Employer brand is the promise. Talent retention is the execution of that promise. A strong employer brand attracts talent. Execution of the promise is what retains them. Without the execution, the brand becomes a recruitment liability because people arrive with expectations the institution cannot meet.
The correction is integration of employer brand with actual talent strategy. Before you promise something in your employer brand, make sure your budget, your policies, and your culture actually deliver it. This is not a marketing problem. It is a strategic alignment problem that requires presidential attention.

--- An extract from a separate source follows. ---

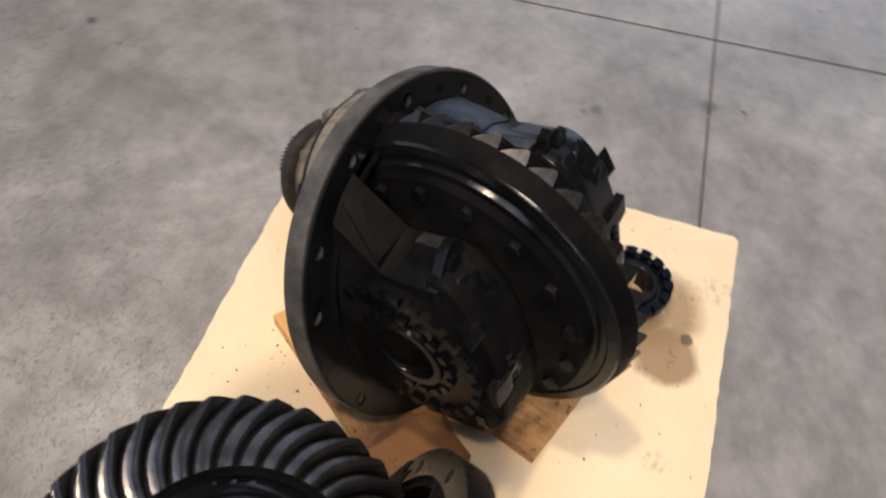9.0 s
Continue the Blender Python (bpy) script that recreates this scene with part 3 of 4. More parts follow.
    e = [(0.036, 0.048), (0.066, 0.028), (0.026, -0.02), (0.012, -0.105), (-0.05, -0.15), (-0.12, -0.152), (-0.185, -0.12), (-0.220, -0.05), (-0.217, 0.02), (-0.200, 0.060), (-0.193, 0.080), (-0.208, 0.094), (-0.18, 0.118), (-0.165, 0.126), (-0.15, 0.131), (-0.125, 0.138), (-0.08, 0.138), (-0.035, 0.128), (0.01, 0.094), (0.042, 0.060)]
    bm = loft(bmesh.new(), [[(*floor_cut(u, v, n), n) for u, v in s] for s, n in ((a, 0.031), (b, 0.085), (d, 0.122), (e, 0.142), (e, 0.160))])
    if first:
        body = part("housing", ease(bm, 0.0045, 3, 38), CAST, top, "dusty grey cast housing with an oily, shaded underside")
        # faces turned right and down go darker: oil and shade in one colour
        body.data.materials.append(OIL_SHADE_CAST)
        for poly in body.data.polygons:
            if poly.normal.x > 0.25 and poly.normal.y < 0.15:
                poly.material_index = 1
        # raised welt and lower corner casting of the shaded side
        rows = [[(0.142 + du, -0.05 + v, n) for du, v in ((0, 0.006), (0.045, 0.004), (0.045, -0.004), (0, -0.006))] for n in (0.031, 0.050)]
        # broad shelf from the bulge to the flange, rolled over at its free edge
        rim = [(0.184, 0.0335), (0.1726, 0.0488), (0.136, 0.096), (0.118, 0.121), (0.110, 0.134), (0.101, 0.144), (0.090, 0.1495), (0.06, 0.1515), (0.02, 0.154), (-0.01, 0.154), (-0.01, 0.0335)]

        def shelf_v(u, n):
            return 0.0865 - 0.16 * (u - 0.0772) - 0.37 * (n - 0.0632)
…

What Presidents Should Do Differently
Here is what I would ask any university president to do. First, establish a regular CEO conversation with your CHRO that parallels your CEO conversation with your CFO. Your CFO briefs you on financial strategy and risk. Your CHRO should brief you on workforce strategy and risk. Second, insist on integrated workforce planning that connects faculty and administrative talent decisions. Third, maintain active involvement in succession planning for critical leadership positions. Fourth, require that any major strategic initiative includes workforce impact analysis: What talent do we need? What gaps exist? How will we close them? Fifth, ensure that your stated employer brand is actually deliverable given your budget and culture. If it is not, change the brand or change the budget.
These are not radical suggestions. They are straightforward applications of the principle that strategy execution depends on talent, and talent decisions deserve the same presidential attention as fundraising, enrollment, and research rankings.
The presidents who understand this are already changing how their universities compete.